Meet the Cook: At our house, this is a regular - it's as much fun to fix as it is to eat! (Sometimes, we even make extras of the potatoes to serve as appetizers.) Since it's so thick, it's great for potlucks as well. My husband and I frequently team up in the kitchen. We're the parents of two young daughters, ages 4 and 1. -Mara Beaumont, South Milwaukee, Wisconsin
- 2 tablespoons olive oil
- 2 garlic cloves, minced
- 1/2 teaspoon salt
- 1/2 teaspoon pepper
- 7 medium potatoes, sliced 1/4 inch thick
- 1 pound bulk Italian sausage
- 1 large onion, chopped
- 2 packages (10 ounces each) frozen chopped spinach, thawed and drained
- 1 cup ricotta cheese
- 1/4 cup seasoned bread crumbs
- Dash cayenne pepper
- Additional salt and pepper to taste
- 2 cups (8 ounces) shredded mozzarella cheese
- 1/2 cup chicken broth
- 2 tablespoons grated Parmesan cheese
- In a large bowl, combine oil, garlic, salt and pepper.
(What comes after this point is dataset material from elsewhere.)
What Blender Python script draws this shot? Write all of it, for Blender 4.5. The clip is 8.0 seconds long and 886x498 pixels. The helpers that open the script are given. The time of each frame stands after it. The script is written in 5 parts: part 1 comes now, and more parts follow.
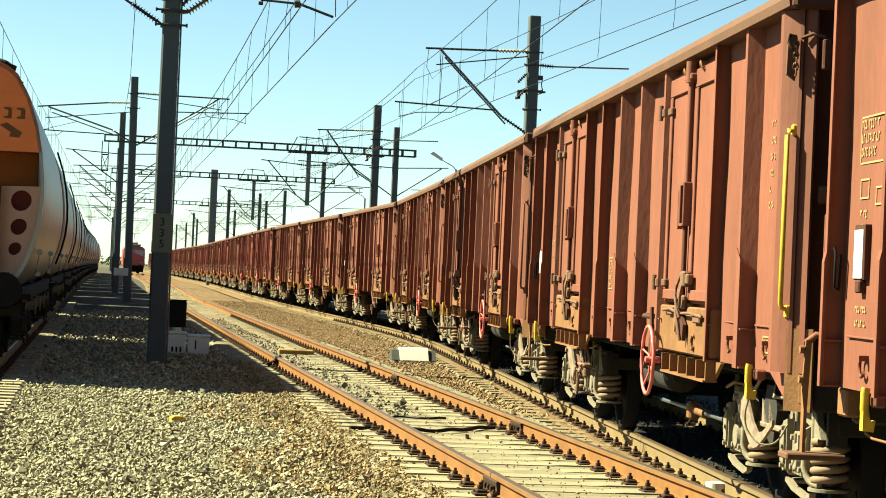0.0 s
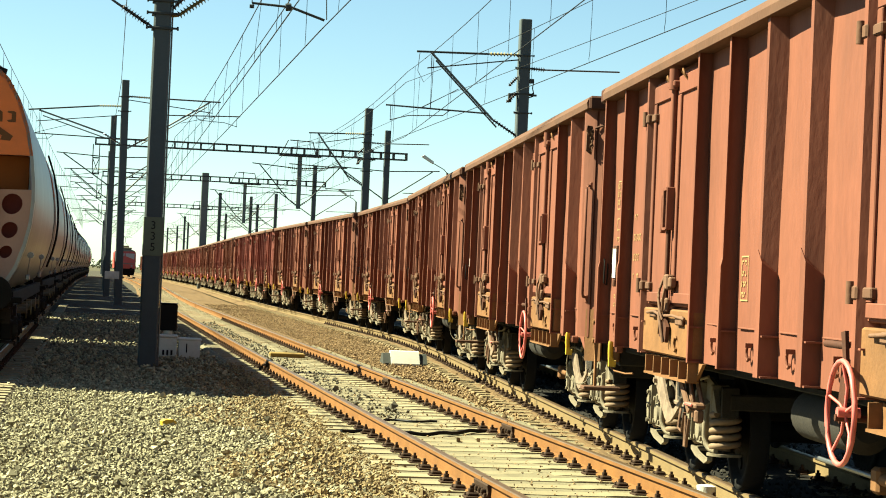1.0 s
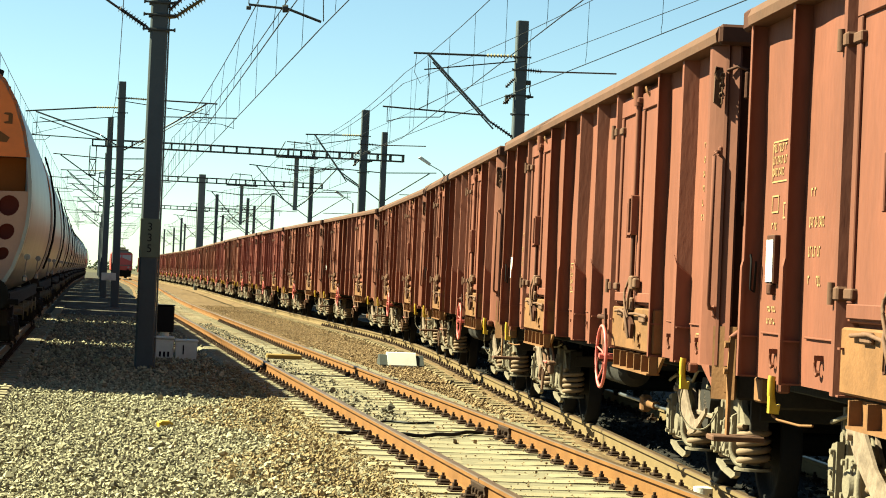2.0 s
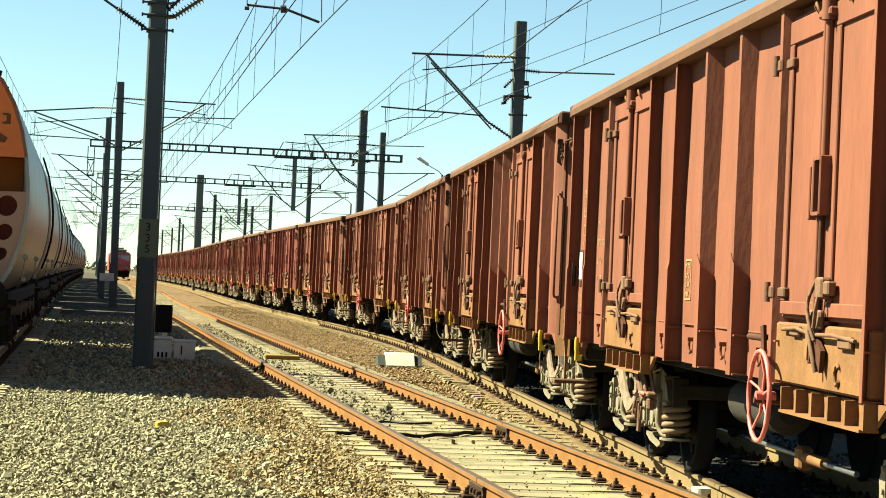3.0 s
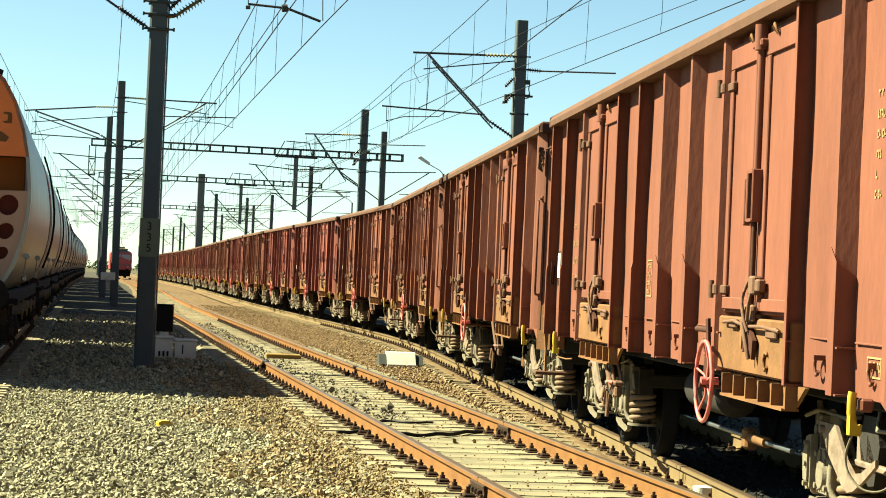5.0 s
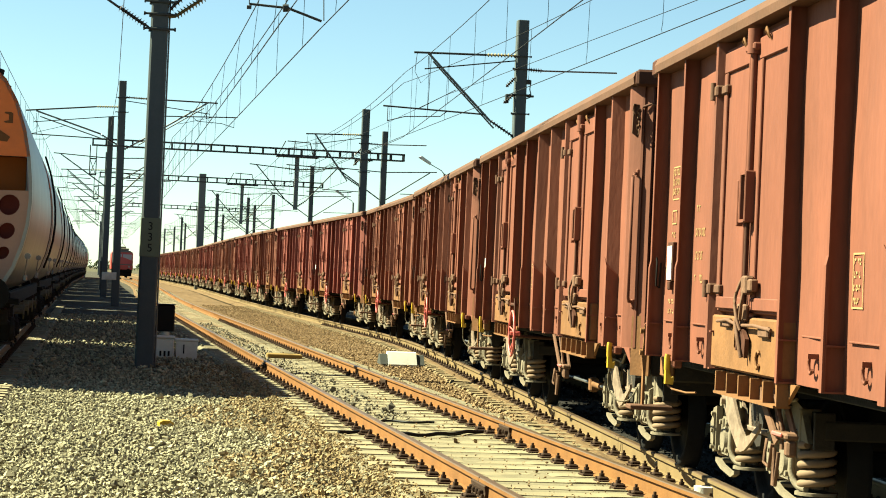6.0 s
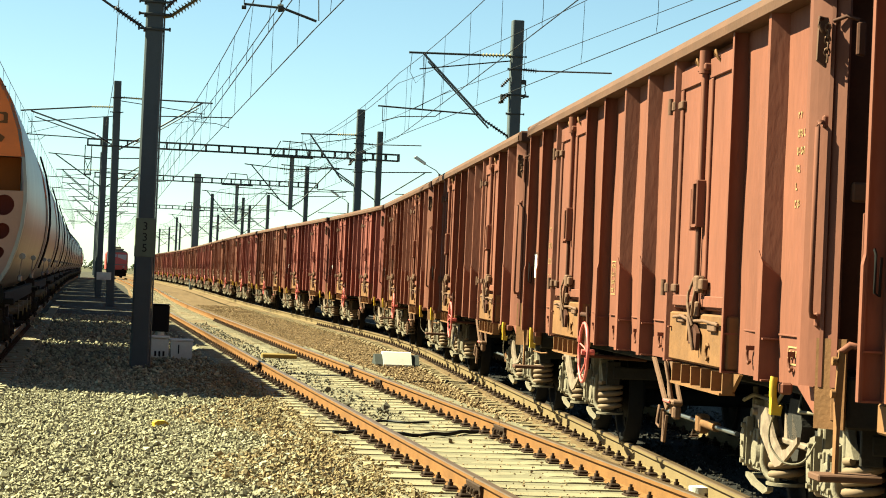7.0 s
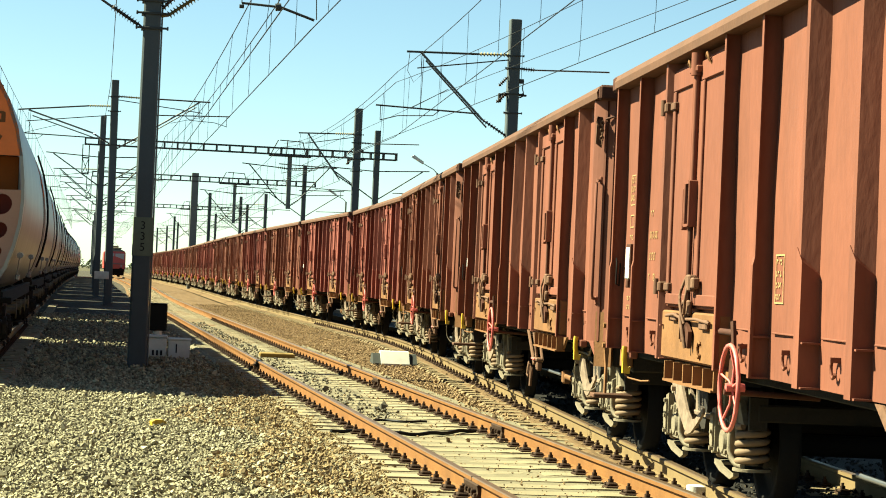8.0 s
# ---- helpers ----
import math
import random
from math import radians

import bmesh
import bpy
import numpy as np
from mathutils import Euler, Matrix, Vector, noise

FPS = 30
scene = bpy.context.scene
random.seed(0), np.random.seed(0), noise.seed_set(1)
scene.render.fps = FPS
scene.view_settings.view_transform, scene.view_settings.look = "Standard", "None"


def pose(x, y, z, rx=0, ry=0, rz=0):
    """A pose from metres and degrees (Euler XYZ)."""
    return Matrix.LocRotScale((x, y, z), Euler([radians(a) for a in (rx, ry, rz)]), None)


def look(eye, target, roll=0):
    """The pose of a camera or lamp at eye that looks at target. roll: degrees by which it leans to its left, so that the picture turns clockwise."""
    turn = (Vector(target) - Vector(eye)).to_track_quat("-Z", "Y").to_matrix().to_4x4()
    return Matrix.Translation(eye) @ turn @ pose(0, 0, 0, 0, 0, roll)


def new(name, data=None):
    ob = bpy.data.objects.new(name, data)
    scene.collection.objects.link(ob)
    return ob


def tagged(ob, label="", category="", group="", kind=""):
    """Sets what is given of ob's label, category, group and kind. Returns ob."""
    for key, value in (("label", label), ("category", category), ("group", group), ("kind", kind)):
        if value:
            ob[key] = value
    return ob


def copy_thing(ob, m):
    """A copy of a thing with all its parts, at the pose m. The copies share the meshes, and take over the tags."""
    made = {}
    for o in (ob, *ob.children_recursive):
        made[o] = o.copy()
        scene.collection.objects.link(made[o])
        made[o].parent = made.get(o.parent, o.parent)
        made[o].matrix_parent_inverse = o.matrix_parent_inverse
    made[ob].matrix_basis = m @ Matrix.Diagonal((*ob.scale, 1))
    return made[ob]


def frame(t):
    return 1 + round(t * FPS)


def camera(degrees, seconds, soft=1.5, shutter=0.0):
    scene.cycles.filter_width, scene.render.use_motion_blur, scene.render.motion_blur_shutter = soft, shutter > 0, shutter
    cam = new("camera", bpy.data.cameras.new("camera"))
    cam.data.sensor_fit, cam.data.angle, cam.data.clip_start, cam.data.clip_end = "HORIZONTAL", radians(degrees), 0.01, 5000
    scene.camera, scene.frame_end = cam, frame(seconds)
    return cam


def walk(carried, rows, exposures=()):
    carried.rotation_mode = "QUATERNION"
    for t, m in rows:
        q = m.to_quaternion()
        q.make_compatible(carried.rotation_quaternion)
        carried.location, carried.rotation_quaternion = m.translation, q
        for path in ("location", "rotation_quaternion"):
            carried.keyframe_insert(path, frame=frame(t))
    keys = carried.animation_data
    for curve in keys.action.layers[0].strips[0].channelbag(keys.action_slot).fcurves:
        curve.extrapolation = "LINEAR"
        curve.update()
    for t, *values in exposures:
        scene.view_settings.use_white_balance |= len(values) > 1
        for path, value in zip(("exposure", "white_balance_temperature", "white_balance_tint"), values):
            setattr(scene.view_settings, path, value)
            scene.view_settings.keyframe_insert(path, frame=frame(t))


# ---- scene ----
EYE = (0.0, 0.0, 1.525)
YAW, PITCH, ROLL, LENS_PX = 9.389, 0.842, 2.50, 3850.15


def aim(du, dv):
    """The camera's pose when its picture has slid by (du, dv) from the rest pose."""
    c, s = math.cos(radians(ROLL)), math.sin(radians(ROLL))
    yaw = radians(YAW) - math.atan((du * c + dv * s) / LENS_PX)
    pit = radians(PITCH) + math.atan((-du * s + dv * c) / LENS_PX)
    d = Vector((math.sin(yaw) * math.cos(pit), math.cos(yaw) * math.cos(pit), math.sin(pit)))
    return look(EYE, Vector(EYE) + d * 100, ROLL)


PAN = ((0, 29.6, -7.6), (0.5, 19.0, -3.4), (1, 13.9, -1.8), (1.5, 11.0, -0.2), (3, 5.0, 1.6), (3.5, 6.2, 1.6), (4, 7.6, 0.4),
       (4.5, 6.4, 0.2), (6, 9.0, -0.2), (6.5, 5.3, 0.0), (7, 0, 0), (7.5, -1.4, 0), (8, -4.0, -1.6))
cam = camera(23.02, 8.0, soft=1.0)
walk(cam, [(t, aim(u, v)) for t, u, v in PAN], exposures=((0, 2.42, 6850, -12), (8, 2.42, 6850, -12)))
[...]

Add potatoes and toss to coat; spread evenly in an ungreased 15-in. x 10-in. x 1-in. baking pan. cover tightly with foil. bake at 425° for 35-40 minutes or until tender. Cool at least 15 minutes.
- Meanwhile, in a large skillet, brown sausage and onion; drain. Combine spinach, ricotta, crumbs, cayenne, salt and pepper; mix well. Arrange a third of the potatoes evenly in a greased 13-in. x 9-in. baking dish. Layer with half of the spinach mixture, half of the sausage and half of the mozzarella. Repeat with a third of the potatoes and the remaining spinach, sausage and mozzarella. Pour broth over all. Top with remaining potatoes; sprinkle with Parmesan. Bake, uncovered, at 350° for 30-35 minutes. Let stand for 5 minutes before serving. Yield: 8-10 servings.
Originally published as Potato Lasagna in Country Woman March/April 1996, p31
Medium-Bodied Red Wine
Enjoy this recipe with a medium-bodied red wine such as Chianti, Sangiovese, Malbec or Zinfandel.